日本 警察 特殊急襲部隊(SAT)・特殊事件捜査係 - 愛知県警察SATが愛知長久手町立てこもり発砲事件に投入
イギリス陸軍 特殊空挺部隊 - 駐英イラン大使館占拠事件に投入
ロシア 連邦保安庁 アルファ部隊 - モスクワ劇場占拠事件に投入
ドイツ 連邦警察 GSG-9 - ルフトハンザ航空181便ハイジャック事件に投入
近世以前の日本においては、主に借金などの債務について人身を担保として、債務不履行時には身売りなどを行ったり、債務弁済の履行まで妻子や親族などを相手方にとどめておくことが行われ、これを人質と呼び、また、その対象となる人身も人質と呼ばれた。
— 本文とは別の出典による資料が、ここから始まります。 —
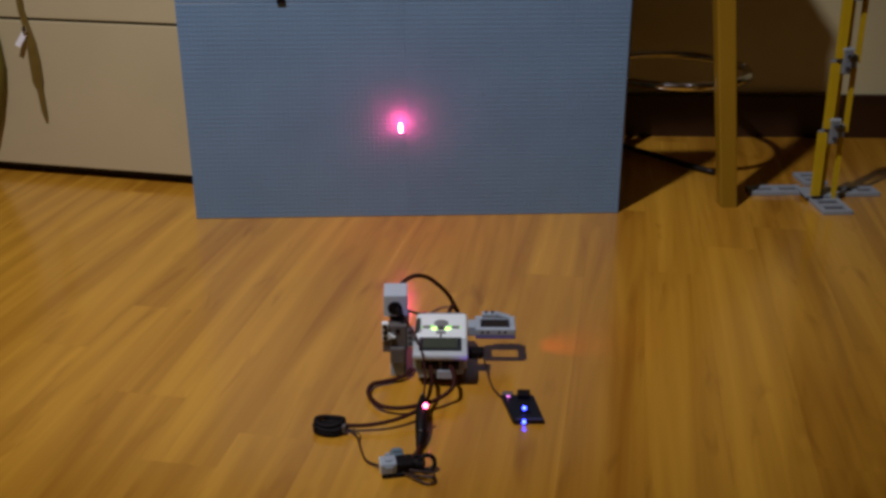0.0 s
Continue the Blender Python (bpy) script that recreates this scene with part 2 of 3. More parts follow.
def holed_bar(length, width, height, count, radius=0.0024, sides=10):
    """A toy building beam along x with a row of real holes through it along y, with raised rims round its ends."""
    bm = bmesh.new()
    pitch = length / count
    r0 = height / 2
    for face_y, flip in ((-width / 2, False), (width / 2, True)):
        for i in range(count):
            cx = -length / 2 + pitch * (i + 0.5)
            hole, square = [], []
            for j in range(sides * 2):
                a = 2 * math.pi * j / (sides * 2)
                ca, sa = math.cos(a), math.sin(a)
                hole.append(bm.verts.new((cx + radius * ca, face_y, radius * sa)))
                k = min(pitch / 2 / max(abs(ca), 1e-6), r0 / max(abs(sa), 1e-6))
                square.append(bm.verts.new((cx + k * ca, face_y, k * sa)))
            for j in range(sides * 2):
                q = (j + 1) % (sides * 2)
                bm.faces.new((hole[j], hole[q], square[q], square[j]))
    bmesh.ops.remove_doubles(bm, verts=bm.verts[:], dist=1e-6)
    # inner and outer walls between the two faces
    for i in range(count):
        cx = -length / 2 + pitch * (i + 0.5)
        for j in range(sides * 2):
            a, b = 2 * math.pi * j / (sides * 2), 2 * math.pi * (j + 1) / (sides * 2)
            vs = [bm.verts.new((cx + radius * math.cos(t), y, radius * math.sin(t))) for t, y in ((a, -width / 2), (b, -width / 2), (b, width / 2), (a, width / 2))]
            bm.faces.new(vs)
    h, w, l = height / 2, width / 2, length / 2
    for quad in (((-l, -w, h), (l, -w, h), (l, w, h), (-l, w, h)), ((-l, -w, -h), (-l, w, -h), (l, w, -h), (l, -w, -h)),
                 ((-l, -w, -h), (-l, -w, h), (-l, w, h), (-l, w, -h)), ((l, -w, -h), (l, w, -h), (l, w, h), (l, -w, h))):
        bm.faces.new([bm.verts.new(c) for c in quad])
    bmesh.ops.remove_doubles(bm, verts=bm.verts[:], dist=1e-6)
    bmesh.ops.recalc_face_normals(bm, faces=bm.faces[:])
    return bm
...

徳川幕府は人身売買を厳禁としていたが、事実においては譜代奉公または年季奉公の形式をとってなされており、遊廓などへの身売りなども法律上は奉公の名義において許されたものであった。そもそも人質に至っては、一般的にこれを禁止する法律がなく、わずかに元禄御法式に「女房を妾奉公に出す者之類附女房を質物に置く者 死罪、取持候者同罪、女房を質物に置く者 二十里四方追放」とあり、女房の質入れを禁止するにとどまっていた。そのため、義太夫節の浄瑠璃正本の中には、女性の質入れを取り上げた例もある。人質と称してはいるが、債権者が身柄を押さえているものではなく、一種の人身抵当(江戸期の用語では『書入』)に他ならない。債務不履行(質流)にあたっては、紀海音作『笠屋三勝二十五年忌』に「銀高四貫五百匁の質物には、其三勝(注.人名、借り手平左衛門の娘)霜月晦日過たらば、其方へ引取りて遊女奉公にやり成共、又女房になされう共、毛頭かまひ候はぬと、手形証文取ている(貸金四貫五百文の担保として、三勝を置くが、霜月末日(までに返済がなく)過ぎたときは、そちらで引き取ってもらって、遊女奉公に出そうとも、また、女房にしようとも、構わないとの証文をとっている)」とあって、その実情が窺い知れる。一方で、年季質物奉公人というものがあり、こちらは、債務のある間、貸主の元にあって、使役させられるものを言い、こちらは、債務元本に利子を付すことができない点で書入れとはその性質を異にした[10]。